The New Smyrna Marina put us on a face dock behind a 55-foot sailboat.  They had arrived shortly before us and we introduced ourselves in between checking into the marina and doing boat chores.  We joined them on their boat for drinks and snacks and then had dinner with them at the marina restaurant.  The food was nothing to write home about, but the company was very interesting.  Paul and Nancy have owned their boat for about 10 years and have taken it around the world twice.  They regaled us with stories of their adventures, fortunately, no horror stories about life and death on the high seas.  Most of them were about their fishing for food while cruising and catching all kinds of fish, including one tuna that was so big it gave them 50 steaks, which they froze.  That is one big tuna.  It was a fun evening; we hope we run across them again as we both sail north.

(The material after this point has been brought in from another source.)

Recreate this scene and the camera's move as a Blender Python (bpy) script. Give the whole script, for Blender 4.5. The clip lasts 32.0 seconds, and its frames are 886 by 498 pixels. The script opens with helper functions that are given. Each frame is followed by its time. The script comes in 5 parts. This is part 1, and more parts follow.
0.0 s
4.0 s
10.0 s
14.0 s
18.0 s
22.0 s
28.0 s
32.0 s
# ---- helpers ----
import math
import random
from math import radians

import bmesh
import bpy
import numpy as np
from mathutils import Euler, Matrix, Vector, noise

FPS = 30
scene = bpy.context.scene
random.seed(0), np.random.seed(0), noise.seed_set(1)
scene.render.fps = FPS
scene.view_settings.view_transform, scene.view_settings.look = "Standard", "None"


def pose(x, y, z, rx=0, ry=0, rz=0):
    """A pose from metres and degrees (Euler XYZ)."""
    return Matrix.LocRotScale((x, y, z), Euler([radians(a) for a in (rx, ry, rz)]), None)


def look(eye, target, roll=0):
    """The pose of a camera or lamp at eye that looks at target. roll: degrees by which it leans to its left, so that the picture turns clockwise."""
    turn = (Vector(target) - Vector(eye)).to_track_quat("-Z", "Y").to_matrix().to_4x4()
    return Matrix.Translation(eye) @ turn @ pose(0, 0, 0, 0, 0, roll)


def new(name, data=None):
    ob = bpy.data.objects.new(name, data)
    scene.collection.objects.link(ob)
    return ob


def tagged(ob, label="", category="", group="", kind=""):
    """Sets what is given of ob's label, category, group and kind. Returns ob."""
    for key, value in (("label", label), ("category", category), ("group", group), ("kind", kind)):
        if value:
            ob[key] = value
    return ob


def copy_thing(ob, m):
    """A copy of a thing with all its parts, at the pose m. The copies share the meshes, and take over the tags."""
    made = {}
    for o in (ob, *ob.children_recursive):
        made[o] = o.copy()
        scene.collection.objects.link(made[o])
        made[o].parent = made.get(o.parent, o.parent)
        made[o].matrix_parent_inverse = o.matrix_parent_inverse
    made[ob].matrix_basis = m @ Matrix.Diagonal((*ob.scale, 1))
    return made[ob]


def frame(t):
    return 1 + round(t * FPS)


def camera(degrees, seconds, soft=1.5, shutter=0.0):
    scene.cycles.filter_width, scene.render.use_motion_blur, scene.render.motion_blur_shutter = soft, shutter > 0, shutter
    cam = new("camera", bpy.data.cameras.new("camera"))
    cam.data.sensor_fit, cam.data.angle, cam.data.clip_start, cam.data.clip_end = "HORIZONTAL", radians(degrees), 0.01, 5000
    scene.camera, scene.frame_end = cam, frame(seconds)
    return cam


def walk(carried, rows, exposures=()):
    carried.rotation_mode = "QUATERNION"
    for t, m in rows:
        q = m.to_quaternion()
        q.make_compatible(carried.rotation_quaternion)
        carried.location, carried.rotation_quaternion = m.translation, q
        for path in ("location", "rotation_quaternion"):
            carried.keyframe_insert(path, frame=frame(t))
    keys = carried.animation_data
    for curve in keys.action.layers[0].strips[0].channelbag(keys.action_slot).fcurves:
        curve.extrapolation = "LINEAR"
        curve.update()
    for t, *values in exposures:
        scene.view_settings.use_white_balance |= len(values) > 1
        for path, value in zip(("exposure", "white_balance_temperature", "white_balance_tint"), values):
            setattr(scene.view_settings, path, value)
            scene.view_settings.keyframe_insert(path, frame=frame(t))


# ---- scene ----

Saturday, we were off to St. Augustine, a 7 ½ hour trip.  Even though it was supposed to be fairly windy, the trip was again uneventful, and by late afternoon, we were tied up at Camachee Cove Marina, a two-mile walk from historic St. Augustine.  We were going to relax on Sunday, tour the city and get ready for a long overnight run to Charleston on Monday.  So, Sunday morning, our first order of business was to talk with TowBoat US about the conditions at the St. Augustine inlet, an uncharted inlet that can be a great entry or exit point to the Atlantic or a nightmare.  The Towboat US captain was great, giving us an aerial photograph of the inlet and the markers and assuring us that the conditions for leaving tomorrow from the inlet would be fine. Then we were off to St. Augustine.  We had planned on calling an Uber cab to take us downtown but none were available for at least 40 minutes.  So we walked.  It was a long walk but soon enough we entered the old city.  We wandered for a while, had lunch, and then visited a number of art galleries.  One gallery, Brilliance in Color, had a collection of Frederick Hart sculptures in both bronze and acrylic.  The multidimensional acrylic sculptures were fantastic, and there were also a number of Jacarte Glass vases that Adrienne loved.  I think we will be back one day to purchase a sculpture or vase, or both.  We’ll see.

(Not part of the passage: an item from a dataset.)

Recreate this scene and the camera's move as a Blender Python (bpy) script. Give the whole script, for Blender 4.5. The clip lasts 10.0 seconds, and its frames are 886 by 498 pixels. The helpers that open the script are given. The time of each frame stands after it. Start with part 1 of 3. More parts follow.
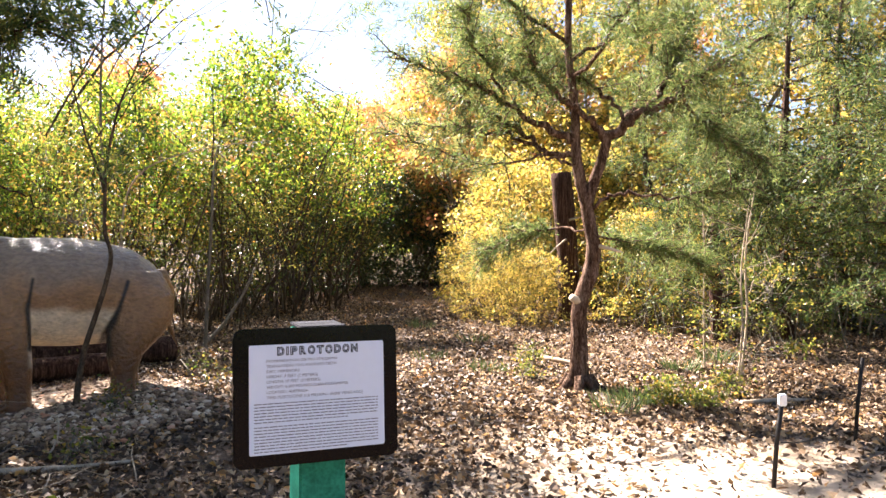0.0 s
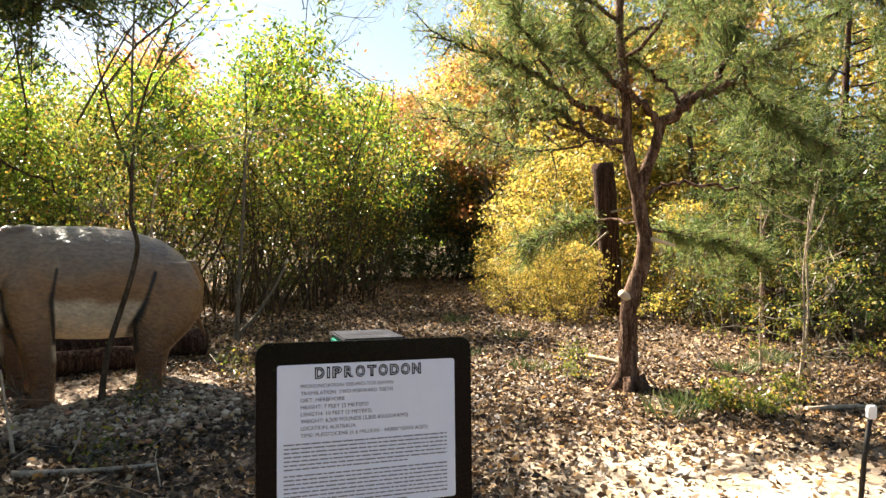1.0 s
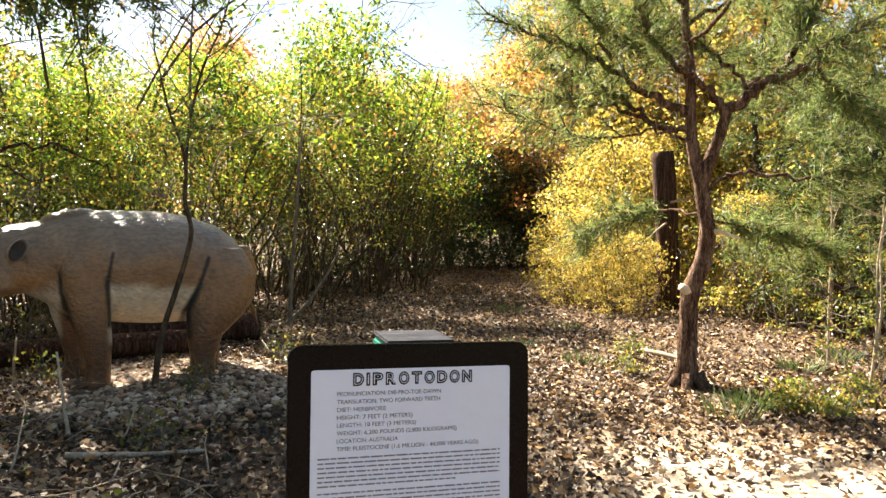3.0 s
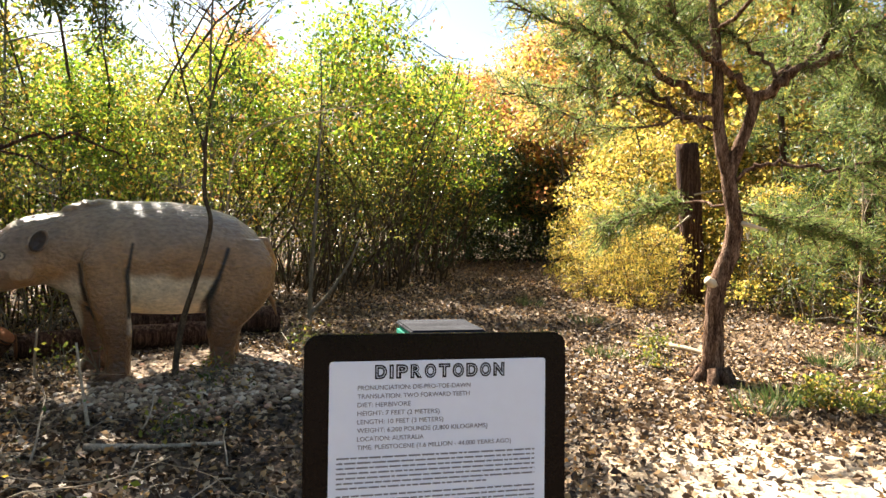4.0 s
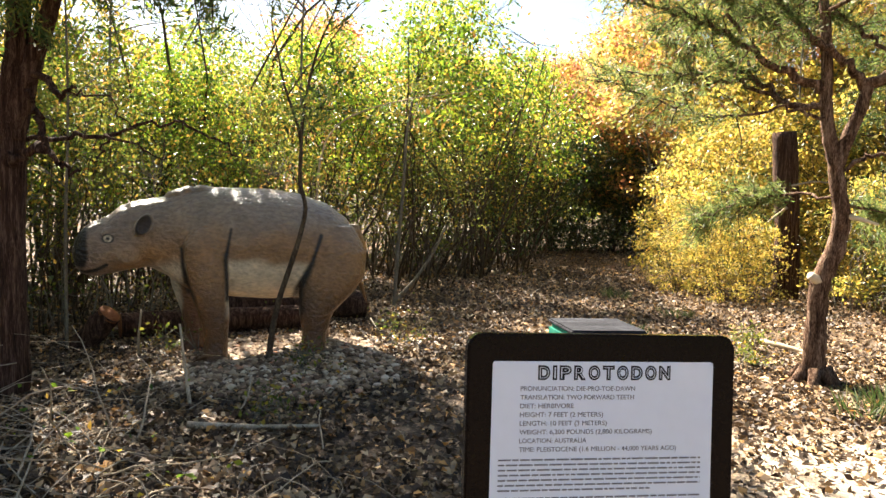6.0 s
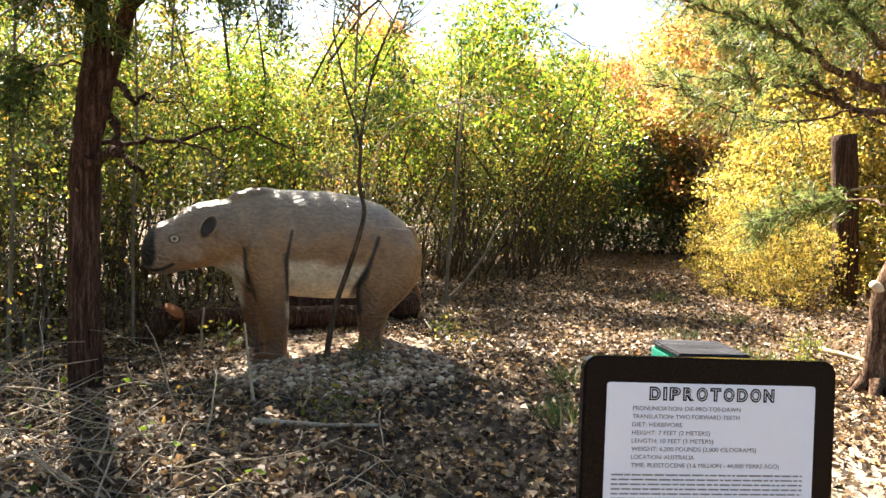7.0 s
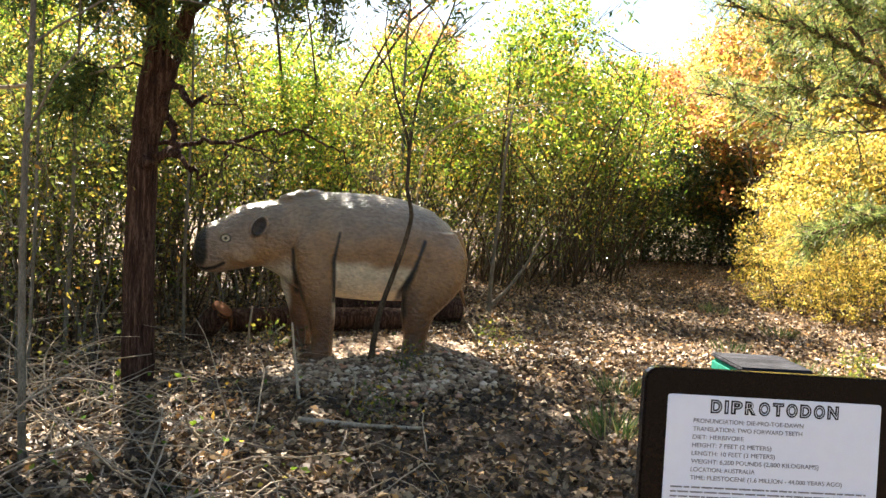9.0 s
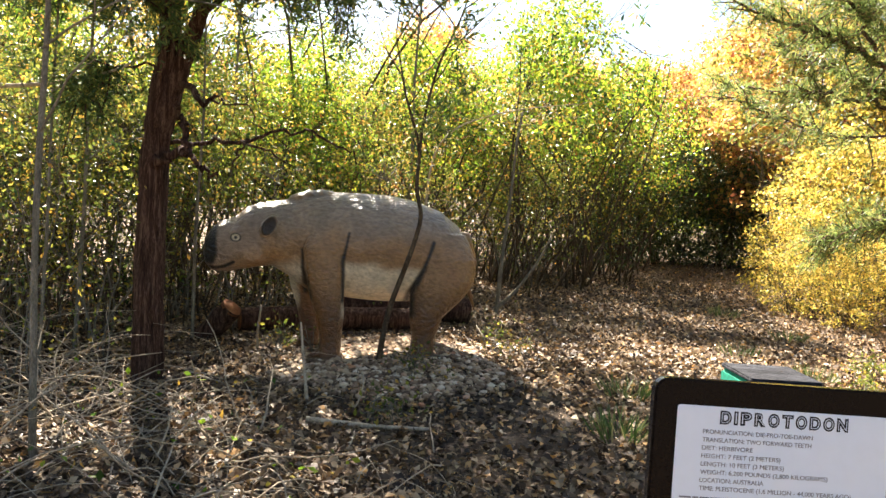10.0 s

As I mentioned, our plan was to leave St. Augustine on Monday morning around 10am, cruise all day and night, and arrive in Charleston at slack tide around 7:30am Tuesday morning.  When we went to bed Sunday night the weather forecast was for 3-4 ft seas diminishing to 2-3 ft as we traveled north.  The waves would be short and choppy, but behind us, so maybe a little uncomfortable but quite manageable.  We woke up around 7am on Monday only to find the seas were now predicted to be 5 feet with a 5 second period, with some 6-footers thrown in for good measure.  In addition, it was not clear that the seas would improve as the day wore on, as we had thought.  Within a few minutes we had an alternative plan and within a half-hour, we were headed out of the marina to Fernandina Beach by way of the ICW.  There are a number of significant shoaling areas between St. Augustine and Fernandina Beach but our timing was perfect.  We reached each of the bad areas around high tide.  The gods were smiling on us after nixing our ocean plans.  By mid-afternoon, we were docked at Fernandina Harbor Marina, which fortunately had space for us.  We had a great dinner at 29 South café, a small farm-to-table place that emphasized southern cooking with a twist.  So we had some small plates to start and fried chicken over mashed potatoes and fresh green beans.  Basic but delicious.

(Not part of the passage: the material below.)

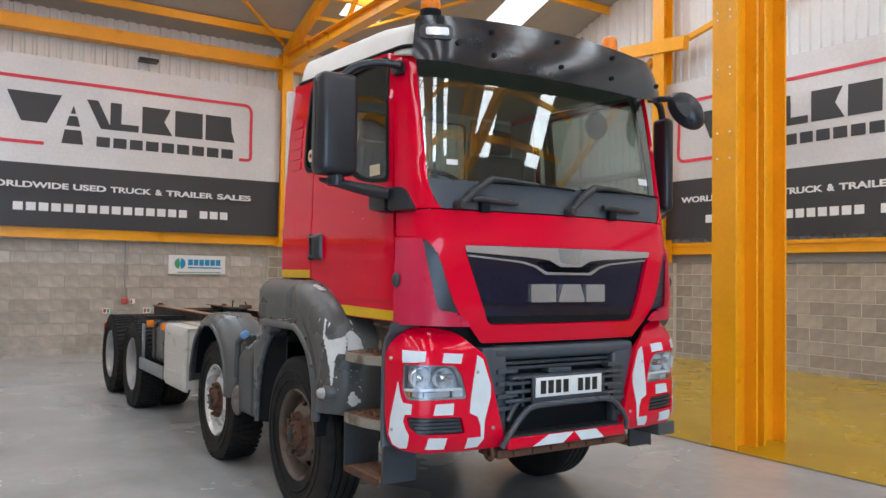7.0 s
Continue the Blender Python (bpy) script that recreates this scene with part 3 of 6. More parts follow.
def cab(q, z, off=0.0):
    """A place on the cab's skin: q runs from the middle of the front (0) round the corner and back along a side; the sign of q tells the side."""
    s, a = (1 if q >= 0 else -1), abs(q)
    f, w = table(CAB_F, z), table(CAB_W, z) / 1.07
    if a < BOW_Y:
        x, y, nx, ny = f - BOW * (a / BOW_Y) ** 2, a, 1.0, 2 * BOW * a / BOW_Y ** 2
    elif a < SIDE_Q:
        t = (a - BOW_Y) / CORNER
        x, y, nx, ny = f - BOW - CORNER * (1 - math.cos(t)), BOW_Y + CORNER * math.sin(t), math.cos(t), math.sin(t)
    else:
        xc = f - BOW - CORNER
        x, y, nx, ny = xc - (a - SIDE_Q) * (xc - CAB_REAR) / (1.11 - CAB_REAR), BOW_Y + CORNER, 0.0, 1.0
    n = math.hypot(nx, ny)
    return Vector((x + off * nx / n, s * (y * w + off * ny / n), z))


def qx(x):
    """The q of a place on the cab's side at x."""
    return 2.34 - x


def skin(off=0.0, side=1):
    return lambda u, v: cab(u * side, v, off)


def cab_panel(name, outer, material, parent, side=1, holes=(), off=0.0, thick=0.02, step=0.07, label=""):
    bm = bmesh.new()
    sheet(bm, outer, skin(off, side), holes, step, thick if side > 0 else -thick)
    return part(name, bm, material, parent, label)


def glaze(name, outer, material, parent, side=1, off=-0.012, step=0.1, label=""):
    bm = bmesh.new()
    sheet(bm, outer, skin(off, side), (), step, 0.004 if side > 0 else -0.004)
    return part(name, bm, material, parent, label)


def build_cab():
    part("cab_underside", boxes((-0.40, 1.1, -0.95, 0.95, 1.50, 1.56)), BLACK, truck)
    body = truck
    # front flap with the grille opening
    half_flap = [(0.60, 1.225), (0.69, 1.32), (0.765, 1.40), (0.80, 1.47), (0.838, 1.58), (0.877, 1.70), (0.915, 1.765), (0.96, 1.803), (1.01, 1.815), (1.124, 1.815), (1.124, 1.955), (0.98, 1.962), (0.87, 1.966)]
    flap = half_flap + [(-u, z) for u, z in half_flap[::-1]]
    grille_hole = rounded([(-0.735, 1.775), (-0.575, 1.325), (0.575, 1.325), (0.735, 1.775)], 0.05)
    cab_panel("front_panel", rounded(flap, 0.012), RED, body, holes=(grille_hole,), thick=0.03, step=0.06, label="glossy red front flap round the dark grille")
    cab_panel("grille_panel", rounded([(-0.75, 1.79), (-0.585, 1.31), (0.585, 1.31), (0.75, 1.79)], 0.04), GRILLE_BLACK, body, off=-0.022, thick=0.01, label="blue-black gloss grille panel")
    chrome = [(-0.725, 1.772), (-0.72, 1.735), (-0.28, 1.712), (-0.16, 1.700), (-0.08, 1.662), (0.08, 1.662), (0.16, 1.700), (0.28, 1.712), (0.72, 1.735), (0.725, 1.772)]
    cab_panel("chrome_wing", rounded(chrome, 0.012), GRILLE_CHROME, body, off=0.006, thick=0.03, step=0.05, label="chrome wing bar across the grille top")
    cab_panel("badge", rounded([(-0.09, 1.768), (-0.065, 1.685), (0.065, 1.685), (0.09, 1.768)], 0.012), DULL_METAL, body, off=0.014, thick=0.01, step=0.05, label="plain silver badge plate")
    trim = [(-0.70, 1.722), (-0.34, 1.69), (-0.25, 1.668), (-0.17, 1.63), (0.17, 1.63), (0.25, 1.668), (0.34, 1.69), (0.70, 1.722), (0.70, 1.712), (0.35, 1.68), (0.26, 1.658), (0.18, 1.615), (-0.18, 1.615), (-0.26, 1.658), (-0.35, 1.68), (-0.70, 1.712)]
    cab_panel("grille_trim", trim, DULL_METAL, body, off=-0.006, thick=0.014, step=0.05)
    bm = bmesh.new()
    for k in range(-7, 8):
        for j in range(3):
            u, v = k * 0.03 + (0.015 if j % 2 else 0), 1.64 + j * 0.02
            if abs(u) < 0.16 + (v - 1.64) * 1.6:
                p = cab(u, v, -0.014)
                lathe(bm, [(0.009, 0.0), (0.012, 0.006), (0.009, 0.012), (0.006, 0.006)], p, "x", 6, close=True)
    part("grille_mesh", bm, BLACK, body)
    for u0, u1, lean in ((-0.295, -0.115, 0.0), (-0.095, 0.115, 0.035), (0.125, 0.285, 0.0)):
        cab_panel("chrome_letter_block", rounded([(u0, 1.455), (u1, 1.455), (u1 - lean, 1.56), (u0 + lean, 1.56)], 0.006, 2), GRILLE_CHROME, body, off=0.008, thick=0.03, step=0.06, label="plain chrome block")
    cab_panel("grille_slot", rounded([(-0.57, 1.375), (-0.56, 1.335), (0.56, 1.335), (0.57, 1.375)], 0.012), BLACK, body, off=-0.016, thick=0.01)
    cab_panel("grille_shadow_gap", [(-0.99, 1.20), (0.99, 1.20), (0.99, 1.98), (-0.99, 1.98)], BLACK, body, off=-0.06, thick=0.01)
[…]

Our plan for the next day was to leave Fernandina Beach around 4:30a and travel directly to Charleston, hoping to be there around 8pm when there would be slack tide at the Charleston City Marina.  We wanted to get to Charleston on Tuesday because after Tuesday the weather looked pretty lousy for at least the next four days for running in the ocean.  So, Tuesday morning we were up at 4am and, naturally, it was pitch black.  Adrienne eased us out of the slip and up the channel, relying on our radar and the few lighted buoys along the way.  The current was ebbing quickly and soon it was at 4kts.  As soon as we turned to go out the inlet, the wave action began.  At first it was just a little choppy, but as soon as we progressed the waves increased, perhaps to five feet.  It was hard to know, because we could not see anything.  It was pretty scary to be in rough seas with no idea what was coming next.  Adrienne handled it perfectly and after about 15 minutes, we were able to turn out of the inlet and head north.  Immediately things improved and the seas while a little choppy were fine.  By 6:30am, we could just begin to see the horizon and by 7am the sun had risen.  Life was much better now that we could see.  Even better, the seas calmed down and for the rest of our trip the waves were generally only 2 feet.  Virtually no one else was out on the water, and it was a long peaceful ride to Charleston.  We saw a few dolphins and sea birds but mainly we were all alone.

The weather was generally overcast.  We had a few bouts of drizzle, but no real rain.  When we were about 2 hours outside Charleston one of those drizzle episodes started to clear, with blue sky and sun peeking through the clouds.  We looked up and saw a spectacular double rainbow that arced completely from on point on the horizon to another.  The photos we took don’t do it justice.

Arcing Rainbow

Arcing Rainbow

Double Rainbow

Double Rainbow

It was a very welcome sight after a very long day on the water.  By dusk the rainbow had faded, but we were at the Charleston inlet.

Passing Tanker -Charleston Inlet

Passing Tanker -Charleston Inlet

Just as the sun set, we were tied up at the City Marina.  It was great to be docked!

Charleston Sunset

Charleston Sunset

Wednesday was a day to recoup.  We got fuel, got pumped out and went grocery shopping.  For dinner, we ate at High Cotton;  Adrienne had a tempura-fried soft shell crab and I had shrimp and grits.  Both were excellent.  For dessert, we shared a blueberry bread pudding with vanilla cream  Adrienne threatened to lick the plate; it was that good. Life is rough in Charleston.

Tomorrow we head for Georgetown.  Because the seas will be rough, we will take the ICW; we have never had the Fleming in this part of the ICW because there has been major shoaling just north of Charleston.  This area was dredged over the winter and we hope there will be plenty of water.

So, it took us about a week to get from Old Port Cove to Charleston.  Except for the inlet at Fernandina Beach, the trip has been uneventful.  Adrienne is disappointed that there were very few dolphins who wanted to play in our wake along the Indian River in Florida.  During this stretch on previous cruises we’ve been treated to extended displays of multiple dolphins playing in our wake.  It’s always been  a highlight of our Florida ICW travels.  Hopefully, their absence was just a fluke and not the result of the releases of polluted water from Lake Okeechobee.  We hope they will be back in the fall.